• [TASK TO CARRY OUT]
Repeat the records word for word, excluding any picture.

============================================================

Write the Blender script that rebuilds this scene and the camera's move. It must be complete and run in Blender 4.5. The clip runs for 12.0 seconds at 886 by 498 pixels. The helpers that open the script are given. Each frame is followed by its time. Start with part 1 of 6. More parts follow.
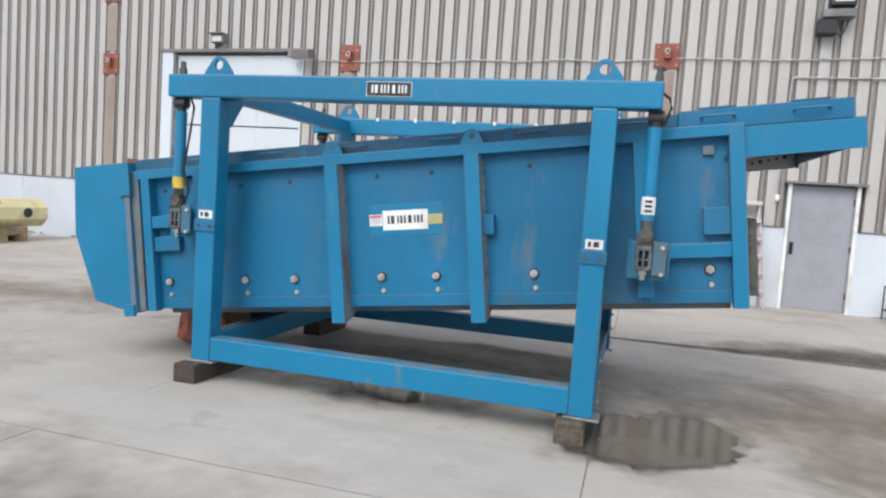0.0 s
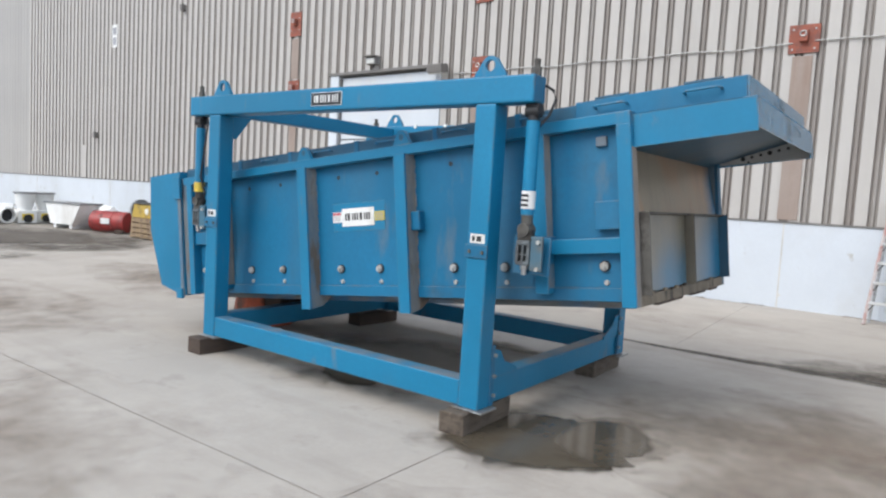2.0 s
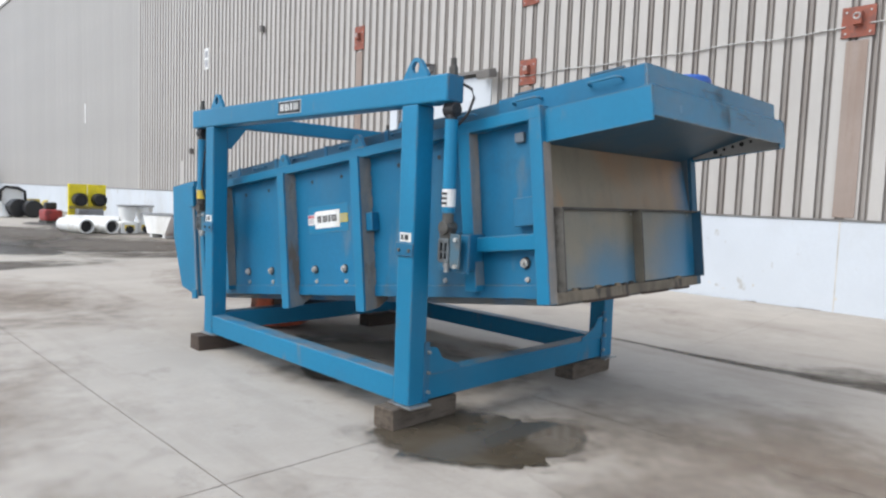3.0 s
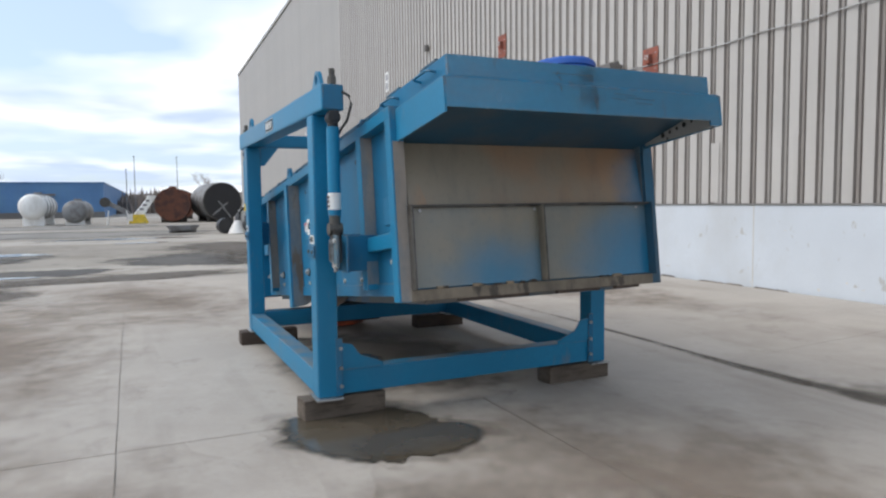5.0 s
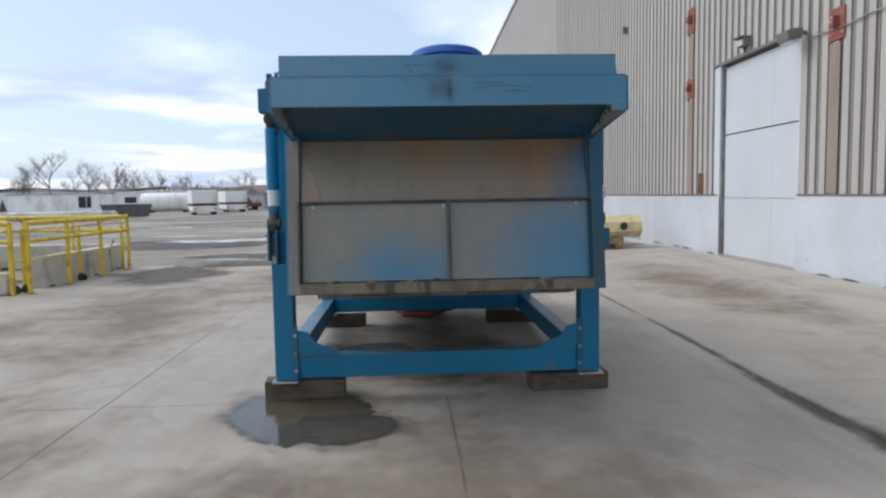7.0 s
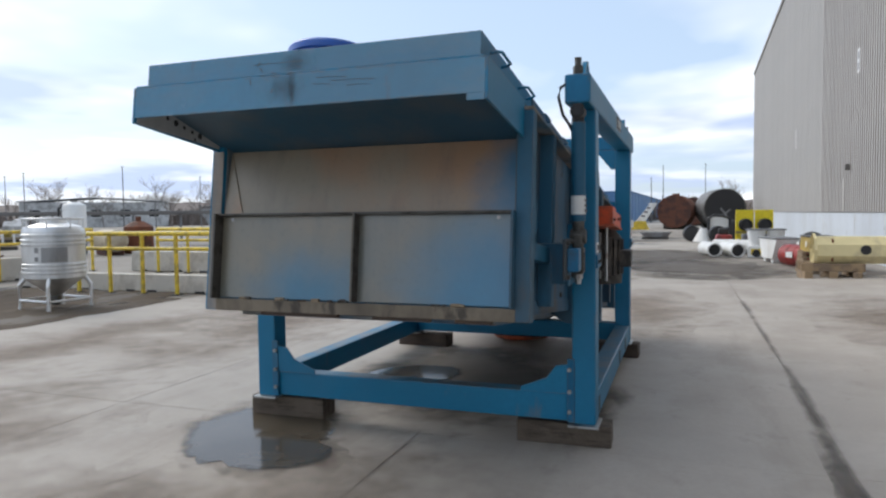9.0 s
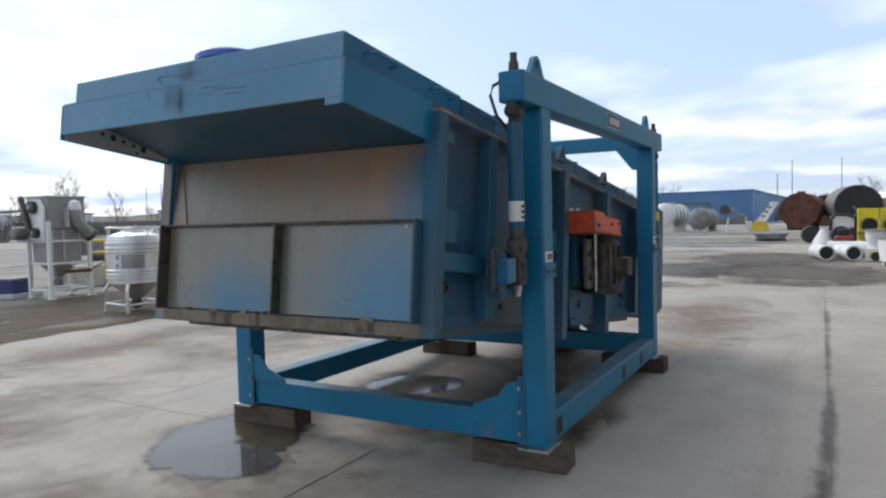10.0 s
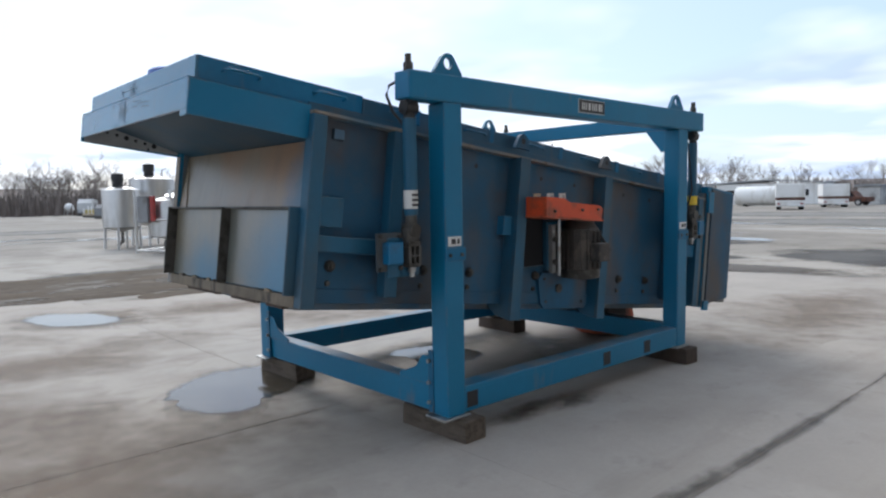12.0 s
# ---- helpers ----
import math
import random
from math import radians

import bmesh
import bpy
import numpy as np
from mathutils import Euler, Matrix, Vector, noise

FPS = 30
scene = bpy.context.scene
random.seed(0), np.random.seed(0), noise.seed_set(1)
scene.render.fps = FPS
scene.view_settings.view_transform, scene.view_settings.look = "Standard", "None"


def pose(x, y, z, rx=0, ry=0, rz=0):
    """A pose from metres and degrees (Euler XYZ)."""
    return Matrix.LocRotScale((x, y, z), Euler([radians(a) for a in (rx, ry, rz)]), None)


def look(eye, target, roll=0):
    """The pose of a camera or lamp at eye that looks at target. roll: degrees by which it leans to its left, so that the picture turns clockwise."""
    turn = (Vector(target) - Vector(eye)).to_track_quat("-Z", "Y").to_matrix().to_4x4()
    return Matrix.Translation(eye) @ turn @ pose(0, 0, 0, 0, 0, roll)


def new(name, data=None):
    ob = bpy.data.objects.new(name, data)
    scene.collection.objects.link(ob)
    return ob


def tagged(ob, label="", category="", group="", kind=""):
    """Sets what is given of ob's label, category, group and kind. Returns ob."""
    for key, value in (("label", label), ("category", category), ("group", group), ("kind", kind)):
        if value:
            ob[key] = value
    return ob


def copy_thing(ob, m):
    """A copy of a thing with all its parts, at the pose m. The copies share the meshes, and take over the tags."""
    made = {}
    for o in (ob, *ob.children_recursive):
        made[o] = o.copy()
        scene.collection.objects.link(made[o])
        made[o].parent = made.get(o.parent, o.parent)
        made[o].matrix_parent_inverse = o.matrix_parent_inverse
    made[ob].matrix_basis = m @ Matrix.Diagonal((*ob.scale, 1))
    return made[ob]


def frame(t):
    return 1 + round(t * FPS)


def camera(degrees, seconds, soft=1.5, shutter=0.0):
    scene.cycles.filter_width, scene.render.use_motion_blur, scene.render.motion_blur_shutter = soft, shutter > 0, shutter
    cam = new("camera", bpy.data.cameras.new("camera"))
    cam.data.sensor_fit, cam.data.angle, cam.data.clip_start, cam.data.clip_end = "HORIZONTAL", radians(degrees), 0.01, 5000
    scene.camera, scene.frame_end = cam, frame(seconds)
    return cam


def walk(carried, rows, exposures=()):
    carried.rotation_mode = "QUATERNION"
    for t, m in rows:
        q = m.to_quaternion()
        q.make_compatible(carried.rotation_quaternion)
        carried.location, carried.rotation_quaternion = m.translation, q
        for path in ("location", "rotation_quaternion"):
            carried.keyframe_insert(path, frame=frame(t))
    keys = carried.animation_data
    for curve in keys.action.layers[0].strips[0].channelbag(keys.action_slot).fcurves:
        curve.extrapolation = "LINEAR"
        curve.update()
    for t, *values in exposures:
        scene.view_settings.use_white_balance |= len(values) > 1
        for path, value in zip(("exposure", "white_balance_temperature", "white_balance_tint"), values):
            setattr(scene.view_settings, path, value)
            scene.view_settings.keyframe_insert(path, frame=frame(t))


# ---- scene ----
cam = camera(66.9, 12.0, soft=2.3)
PATH = [
    (0, (0.019, -0.087, 1.5), (-0.532, 1.83, 1.357), 3.9),
    (0.5, (0.586, -0.03, 1.531), (-0.168, 1.817, 1.384), 4.0),
    (1, (1.125, 0.142, 1.538), (0.217, 1.918, 1.398), 4.1),
    (1.5, (1.668, 0.357, 1.556), (0.616, 2.052, 1.412), 3.5),
    (2, (2.13, 0.651, 1.553), (0.949, 2.257, 1.394), 3.3),
    (2.5, (2.638, 0.951, 1.562), (1.33, 2.456, 1.403), 3.3),
    (3, (3.053, 1.337, 1.555), (1.633, 2.738, 1.403), 2.1),
    (3.5, (3.465, 1.738, 1.56), (1.949, 3.035, 1.417), 1.3),
    (3.7, (3.637, 1.895, 1.56), (2.08, 3.143, 1.422), 1.0),
    (5.5, (4.593, 3.603, 1.54), (2.712, 4.267, 1.391), -0.9),
    (6, (4.778, 4.132, 1.54), (2.844, 4.614, 1.382), -0.9),
    (6.5, (4.867, 4.69, 1.56), (2.895, 4.98, 1.393), -1.1),
    (7, (4.879, 5.247, 1.556), (2.888, 5.355, 1.395), -1.0),
    (7.5, (4.873, 5.786, 1.574), (2.884, 5.65, 1.413), -0.9),
    (7.7, (4.795, 5.994, 1.555), (2.814, 5.767, 1.399), -1.0),
    (9.5, (3.76, 7.672, 1.505), (1.943, 6.841, 1.425), -0.9),
    (10, (3.456, 8.103, 1.517), (1.717, 7.12, 1.431), -1.4),
    (10.5, (3.203, 8.509, 1.524), (1.533, 7.419, 1.369), -1.2),
    (11, (3.01, 8.973, 1.527), (1.462, 7.716, 1.378), -1.5),
    (11.5, (2.797, 9.383, 1.535), (1.385, 7.975, 1.382), -1.6),
    (12, (2.627, 9.768, 1.56), (1.287, 8.291, 1.409), -0.9),
]
EXPOSURES = [(0.0, 0.73, 6500, 10), (3.5, 0.75, 6500, 10), (5.5, 0.30, 6500, 10), (7.5, 0.25, 6500, 10), (9.5, 0.29, 6480, 10), (11.0, 0.29, 6330, 10), (12.0, 0.37, 6300, 10)]
walk(cam, [(t, look(eye, target, roll)) for t, eye, target, roll in PATH], EXPOSURES)

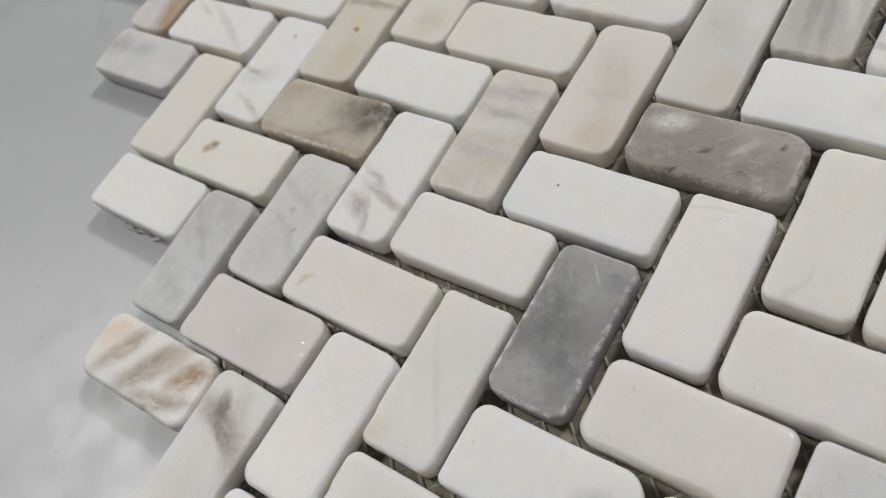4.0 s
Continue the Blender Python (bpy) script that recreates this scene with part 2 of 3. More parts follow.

============================================================

• [FINAL RESULT]
Write the Blender script that rebuilds this scene and the camera's move. It must be complete and run in Blender 4.5. The clip runs for 12.0 seconds at 886 by 498 pixels. The helpers that open the script are given. Each frame is followed by its time. Start with part 1 of 6. More parts follow.
0.0 s
2.0 s
3.0 s
5.0 s
7.0 s
9.0 s
10.0 s
12.0 s
# ---- helpers ----
import math
import random
from math import radians

import bmesh
import bpy
import numpy as np
from mathutils import Euler, Matrix, Vector, noise

FPS = 30
scene = bpy.context.scene
random.seed(0), np.random.seed(0), noise.seed_set(1)
scene.render.fps = FPS
scene.view_settings.view_transform, scene.view_settings.look = "Standard", "None"


def pose(x, y, z, rx=0, ry=0, rz=0):
    """A pose from metres and degrees (Euler XYZ)."""
    return Matrix.LocRotScale((x, y, z), Euler([radians(a) for a in (rx, ry, rz)]), None)


def look(eye, target, roll=0):
    """The pose of a camera or lamp at eye that looks at target. roll: degrees by which it leans to its left, so that the picture turns clockwise."""
    turn = (Vector(target) - Vector(eye)).to_track_quat("-Z", "Y").to_matrix().to_4x4()
    return Matrix.Translation(eye) @ turn @ pose(0, 0, 0, 0, 0, roll)


def new(name, data=None):
    ob = bpy.data.objects.new(name, data)
    scene.collection.objects.link(ob)
    return ob


def tagged(ob, label="", category="", group="", kind=""):
    """Sets what is given of ob's label, category, group and kind. Returns ob."""
    for key, value in (("label", label), ("category", category), ("group", group), ("kind", kind)):
        if value:
            ob[key] = value
    return ob


def copy_thing(ob, m):
    """A copy of a thing with all its parts, at the pose m. The copies share the meshes, and take over the tags."""
    made = {}
    for o in (ob, *ob.children_recursive):
        made[o] = o.copy()
        scene.collection.objects.link(made[o])
        made[o].parent = made.get(o.parent, o.parent)
        made[o].matrix_parent_inverse = o.matrix_parent_inverse
    made[ob].matrix_basis = m @ Matrix.Diagonal((*ob.scale, 1))
    return made[ob]


def frame(t):
    return 1 + round(t * FPS)


def camera(degrees, seconds, soft=1.5, shutter=0.0):
    scene.cycles.filter_width, scene.render.use_motion_blur, scene.render.motion_blur_shutter = soft, shutter > 0, shutter
    cam = new("camera", bpy.data.cameras.new("camera"))
    cam.data.sensor_fit, cam.data.angle, cam.data.clip_start, cam.data.clip_end = "HORIZONTAL", radians(degrees), 0.01, 5000
    scene.camera, scene.frame_end = cam, frame(seconds)
    return cam


def walk(carried, rows, exposures=()):
    carried.rotation_mode = "QUATERNION"
    for t, m in rows:
        q = m.to_quaternion()
        q.make_compatible(carried.rotation_quaternion)
        carried.location, carried.rotation_quaternion = m.translation, q
        for path in ("location", "rotation_quaternion"):
            carried.keyframe_insert(path, frame=frame(t))
    keys = carried.animation_data
    for curve in keys.action.layers[0].strips[0].channelbag(keys.action_slot).fcurves:
        curve.extrapolation = "LINEAR"
        curve.update()
    for t, *values in exposures:
        scene.view_settings.use_white_balance |= len(values) > 1
        for path, value in zip(("exposure", "white_balance_temperature", "white_balance_tint"), values):
            setattr(scene.view_settings, path, value)
            scene.view_settings.keyframe_insert(path, frame=frame(t))


# ---- scene ----
cam = camera(66.9, 12.0, soft=2.3)
PATH = [
    (0, (0.019, -0.087, 1.5), (-0.532, 1.83, 1.357), 3.9),
    (0.5, (0.586, -0.03, 1.531), (-0.168, 1.817, 1.384), 4.0),
    (1, (1.125, 0.142, 1.538), (0.217, 1.918, 1.398), 4.1),
    (1.5, (1.668, 0.357, 1.556), (0.616, 2.052, 1.412), 3.5),
    (2, (2.13, 0.651, 1.553), (0.949, 2.257, 1.394), 3.3),
    (2.5, (2.638, 0.951, 1.562), (1.33, 2.456, 1.403), 3.3),
    (3, (3.053, 1.337, 1.555), (1.633, 2.738, 1.403), 2.1),
    (3.5, (3.465, 1.738, 1.56), (1.949, 3.035, 1.417), 1.3),
    (3.7, (3.637, 1.895, 1.56), (2.08, 3.143, 1.422), 1.0),
    (5.5, (4.593, 3.603, 1.54), (2.712, 4.267, 1.391), -0.9),
    (6, (4.778, 4.132, 1.54), (2.844, 4.614, 1.382), -0.9),
    (6.5, (4.867, 4.69, 1.56), (2.895, 4.98, 1.393), -1.1),
    (7, (4.879, 5.247, 1.556), (2.888, 5.355, 1.395), -1.0),
    (7.5, (4.873, 5.786, 1.574), (2.884, 5.65, 1.413), -0.9),
    (7.7, (4.795, 5.994, 1.555), (2.814, 5.767, 1.399), -1.0),
    (9.5, (3.76, 7.672, 1.505), (1.943, 6.841, 1.425), -0.9),
    (10, (3.456, 8.103, 1.517), (1.717, 7.12, 1.431), -1.4),
    (10.5, (3.203, 8.509, 1.524), (1.533, 7.419, 1.369), -1.2),
    (11, (3.01, 8.973, 1.527), (1.462, 7.716, 1.378), -1.5),
    (11.5, (2.797, 9.383, 1.535), (1.385, 7.975, 1.382), -1.6),
    (12, (2.627, 9.768, 1.56), (1.287, 8.291, 1.409), -0.9),
]
EXPOSURES = [(0.0, 0.73, 6500, 10), (3.5, 0.75, 6500, 10), (5.5, 0.30, 6500, 10), (7.5, 0.25, 6500, 10), (9.5, 0.29, 6480, 10), (11.0, 0.29, 6330, 10), (12.0, 0.37, 6300, 10)]
walk(cam, [(t, look(eye, target, roll)) for t, eye, target, roll in PATH], EXPOSURES)

4.0 s
Continue the Blender Python (bpy) script that recreates this scene with part 2 of 3. More parts follow.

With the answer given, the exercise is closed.